In the data below, find every line that has the string "soft", and copy it.

· · ·

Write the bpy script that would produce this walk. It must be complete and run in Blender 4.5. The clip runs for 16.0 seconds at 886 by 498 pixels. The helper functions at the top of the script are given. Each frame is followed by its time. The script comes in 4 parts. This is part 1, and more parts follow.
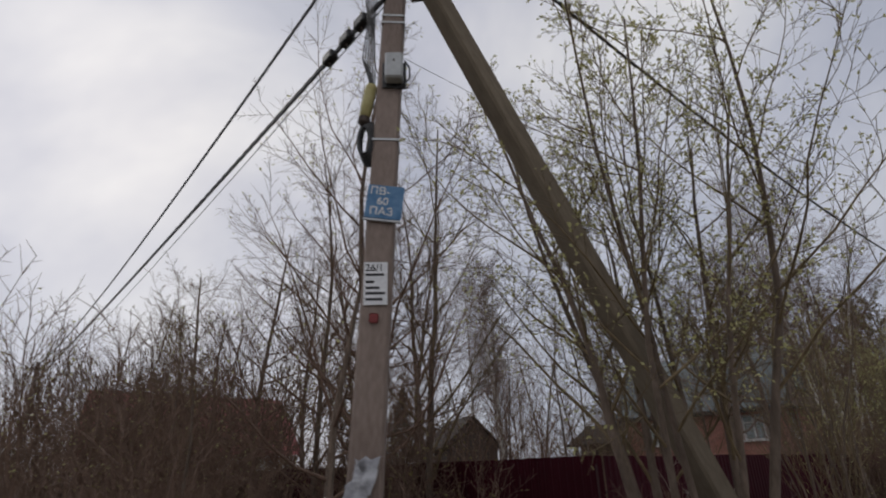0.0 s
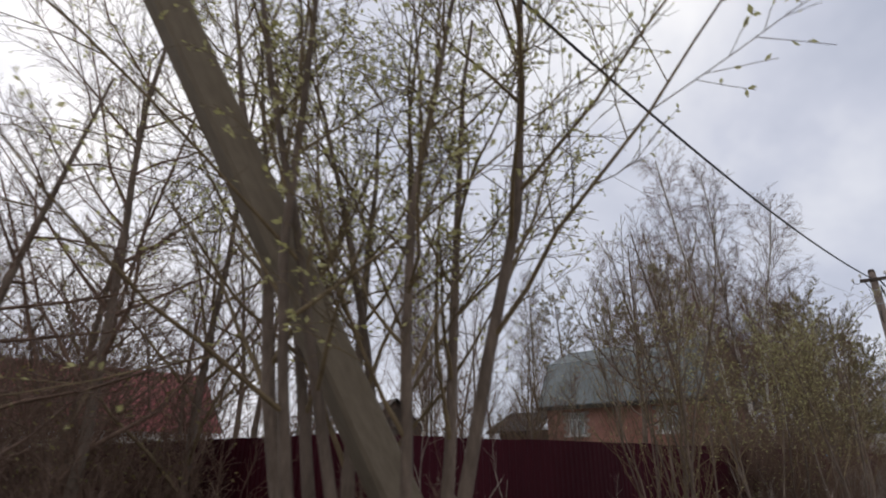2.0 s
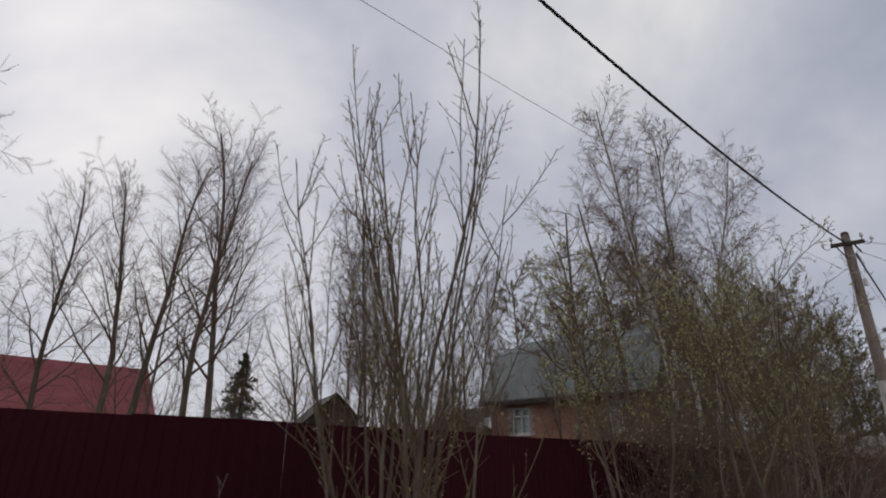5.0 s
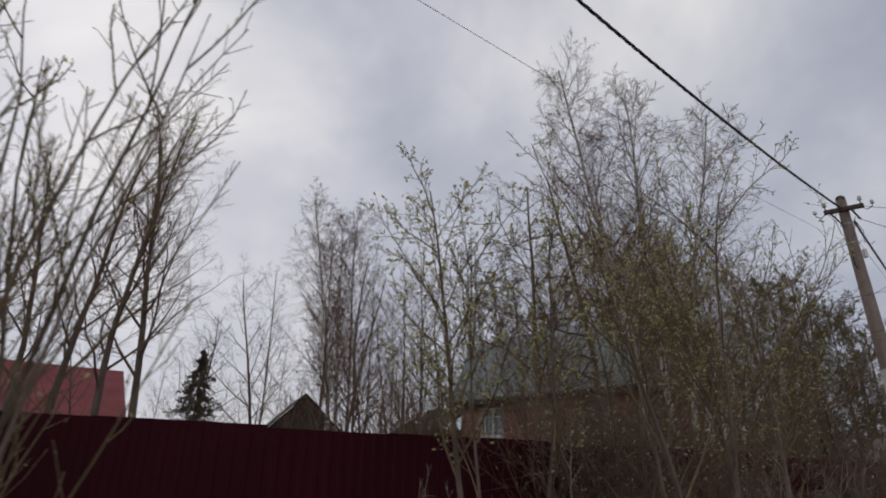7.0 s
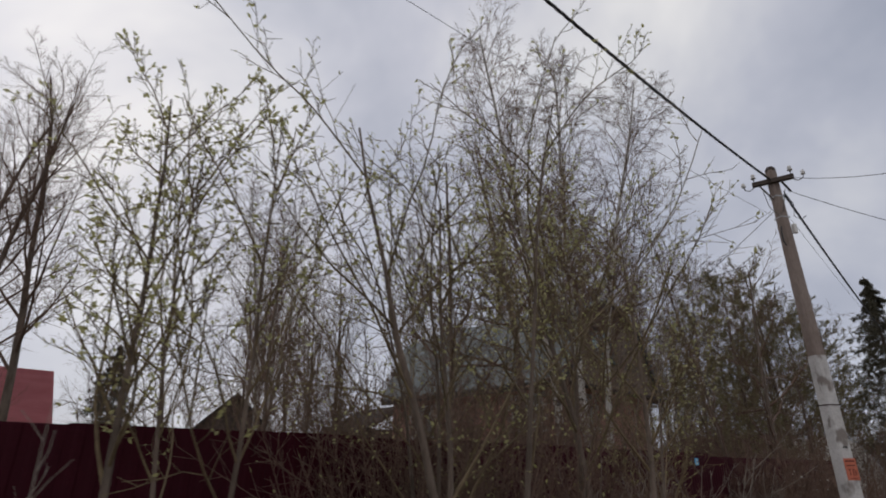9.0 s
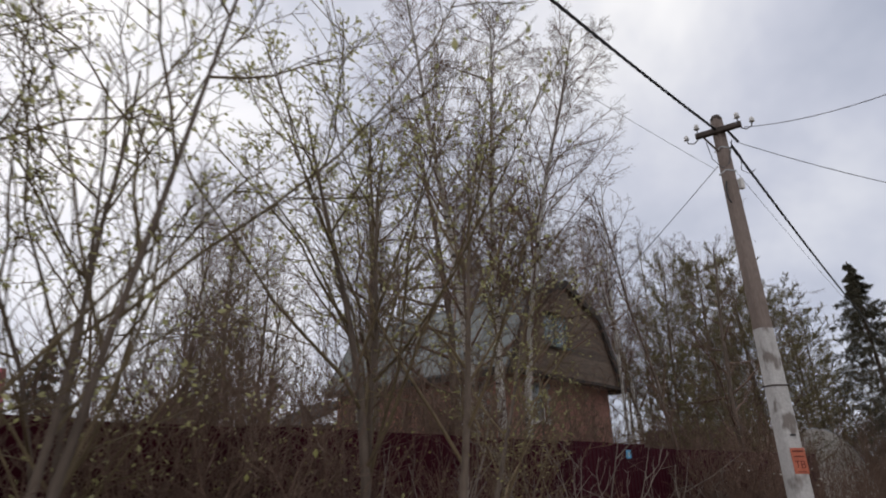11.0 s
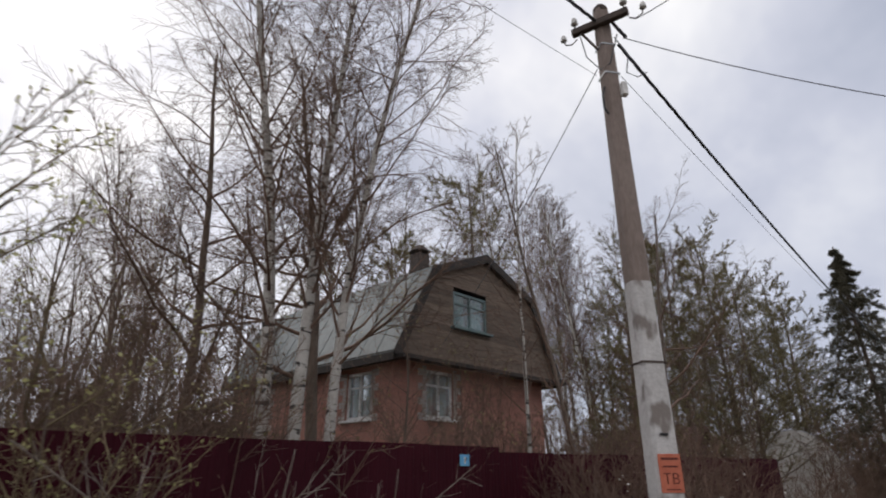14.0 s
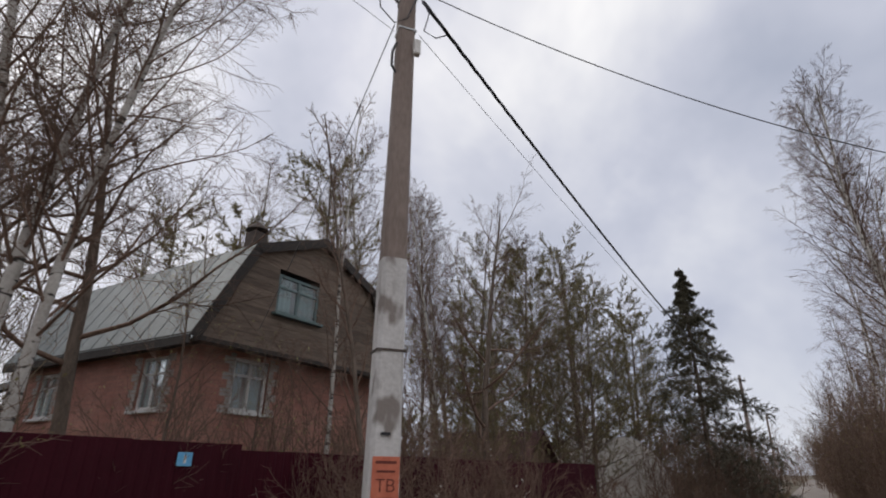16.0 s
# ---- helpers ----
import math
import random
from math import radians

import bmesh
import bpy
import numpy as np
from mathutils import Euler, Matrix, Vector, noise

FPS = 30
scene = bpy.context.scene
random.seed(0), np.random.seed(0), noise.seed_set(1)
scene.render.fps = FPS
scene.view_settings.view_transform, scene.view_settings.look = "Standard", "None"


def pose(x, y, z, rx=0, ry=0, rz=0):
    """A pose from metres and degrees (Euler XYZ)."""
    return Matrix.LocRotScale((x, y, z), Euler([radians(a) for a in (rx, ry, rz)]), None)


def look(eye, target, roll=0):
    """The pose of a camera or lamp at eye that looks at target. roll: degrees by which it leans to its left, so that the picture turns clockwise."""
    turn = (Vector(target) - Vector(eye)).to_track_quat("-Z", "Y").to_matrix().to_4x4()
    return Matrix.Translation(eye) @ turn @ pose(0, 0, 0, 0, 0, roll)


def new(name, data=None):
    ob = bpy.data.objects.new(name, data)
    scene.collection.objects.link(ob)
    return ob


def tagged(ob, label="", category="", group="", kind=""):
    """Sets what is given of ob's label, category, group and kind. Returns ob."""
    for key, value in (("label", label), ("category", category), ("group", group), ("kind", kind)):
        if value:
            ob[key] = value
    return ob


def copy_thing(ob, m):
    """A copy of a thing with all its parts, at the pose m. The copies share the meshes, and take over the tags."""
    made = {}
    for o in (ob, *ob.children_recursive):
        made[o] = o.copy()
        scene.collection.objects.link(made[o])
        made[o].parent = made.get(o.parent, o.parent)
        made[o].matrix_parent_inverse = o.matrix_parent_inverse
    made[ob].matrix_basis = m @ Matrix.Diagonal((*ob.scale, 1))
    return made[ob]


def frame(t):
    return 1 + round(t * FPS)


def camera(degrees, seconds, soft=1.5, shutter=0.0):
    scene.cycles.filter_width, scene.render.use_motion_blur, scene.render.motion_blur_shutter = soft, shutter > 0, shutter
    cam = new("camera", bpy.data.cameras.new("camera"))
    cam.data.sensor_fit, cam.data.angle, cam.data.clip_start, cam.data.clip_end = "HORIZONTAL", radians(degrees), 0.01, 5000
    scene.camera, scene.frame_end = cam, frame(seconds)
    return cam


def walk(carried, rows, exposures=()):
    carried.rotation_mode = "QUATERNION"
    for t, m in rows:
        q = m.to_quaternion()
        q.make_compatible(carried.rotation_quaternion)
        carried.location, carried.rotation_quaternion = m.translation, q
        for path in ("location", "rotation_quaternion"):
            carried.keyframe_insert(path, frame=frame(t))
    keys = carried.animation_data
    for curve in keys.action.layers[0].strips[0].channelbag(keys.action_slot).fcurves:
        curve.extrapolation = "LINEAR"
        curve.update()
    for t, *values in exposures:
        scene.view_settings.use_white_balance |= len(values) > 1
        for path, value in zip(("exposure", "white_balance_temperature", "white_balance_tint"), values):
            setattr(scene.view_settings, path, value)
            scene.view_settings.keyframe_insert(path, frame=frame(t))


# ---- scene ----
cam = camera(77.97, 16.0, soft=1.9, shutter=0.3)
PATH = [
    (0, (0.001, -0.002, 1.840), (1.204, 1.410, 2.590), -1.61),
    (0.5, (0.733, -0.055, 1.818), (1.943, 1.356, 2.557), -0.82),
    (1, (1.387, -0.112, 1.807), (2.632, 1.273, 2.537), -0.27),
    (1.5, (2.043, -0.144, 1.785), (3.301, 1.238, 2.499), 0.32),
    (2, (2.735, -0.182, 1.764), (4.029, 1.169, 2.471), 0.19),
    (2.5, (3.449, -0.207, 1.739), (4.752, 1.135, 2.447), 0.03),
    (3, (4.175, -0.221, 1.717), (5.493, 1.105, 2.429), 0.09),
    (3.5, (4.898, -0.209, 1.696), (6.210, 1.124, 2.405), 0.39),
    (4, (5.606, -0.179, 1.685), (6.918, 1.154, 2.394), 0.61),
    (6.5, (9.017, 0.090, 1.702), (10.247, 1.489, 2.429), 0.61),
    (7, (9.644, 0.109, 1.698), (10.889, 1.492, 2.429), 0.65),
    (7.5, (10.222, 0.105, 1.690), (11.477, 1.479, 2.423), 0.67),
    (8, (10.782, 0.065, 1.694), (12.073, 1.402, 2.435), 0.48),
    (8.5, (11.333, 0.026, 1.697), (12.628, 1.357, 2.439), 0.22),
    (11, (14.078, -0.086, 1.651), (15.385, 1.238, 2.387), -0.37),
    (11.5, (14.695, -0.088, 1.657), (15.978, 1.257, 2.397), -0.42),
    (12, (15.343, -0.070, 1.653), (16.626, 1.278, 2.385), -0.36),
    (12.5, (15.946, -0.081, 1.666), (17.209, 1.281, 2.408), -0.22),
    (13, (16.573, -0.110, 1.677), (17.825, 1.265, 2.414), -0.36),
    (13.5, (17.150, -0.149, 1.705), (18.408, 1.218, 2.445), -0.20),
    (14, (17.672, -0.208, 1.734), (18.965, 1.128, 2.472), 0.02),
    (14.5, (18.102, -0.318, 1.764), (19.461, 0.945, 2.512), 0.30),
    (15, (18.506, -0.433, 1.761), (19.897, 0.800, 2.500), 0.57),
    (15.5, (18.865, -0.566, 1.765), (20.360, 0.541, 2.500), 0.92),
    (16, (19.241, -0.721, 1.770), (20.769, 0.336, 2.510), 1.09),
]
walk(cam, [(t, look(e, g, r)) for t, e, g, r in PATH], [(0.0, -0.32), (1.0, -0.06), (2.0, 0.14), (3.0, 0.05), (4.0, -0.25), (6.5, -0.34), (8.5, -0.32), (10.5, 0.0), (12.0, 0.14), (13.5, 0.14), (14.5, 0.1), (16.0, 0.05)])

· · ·

■ **Response to this exercise**:
def camera(degrees, seconds, soft=1.5, shutter=0.0):
    scene.cycles.filter_width, scene.render.use_motion_blur, scene.render.motion_blur_shutter = soft, shutter > 0, shutter
cam = camera(77.97, 16.0, soft=1.9, shutter=0.3)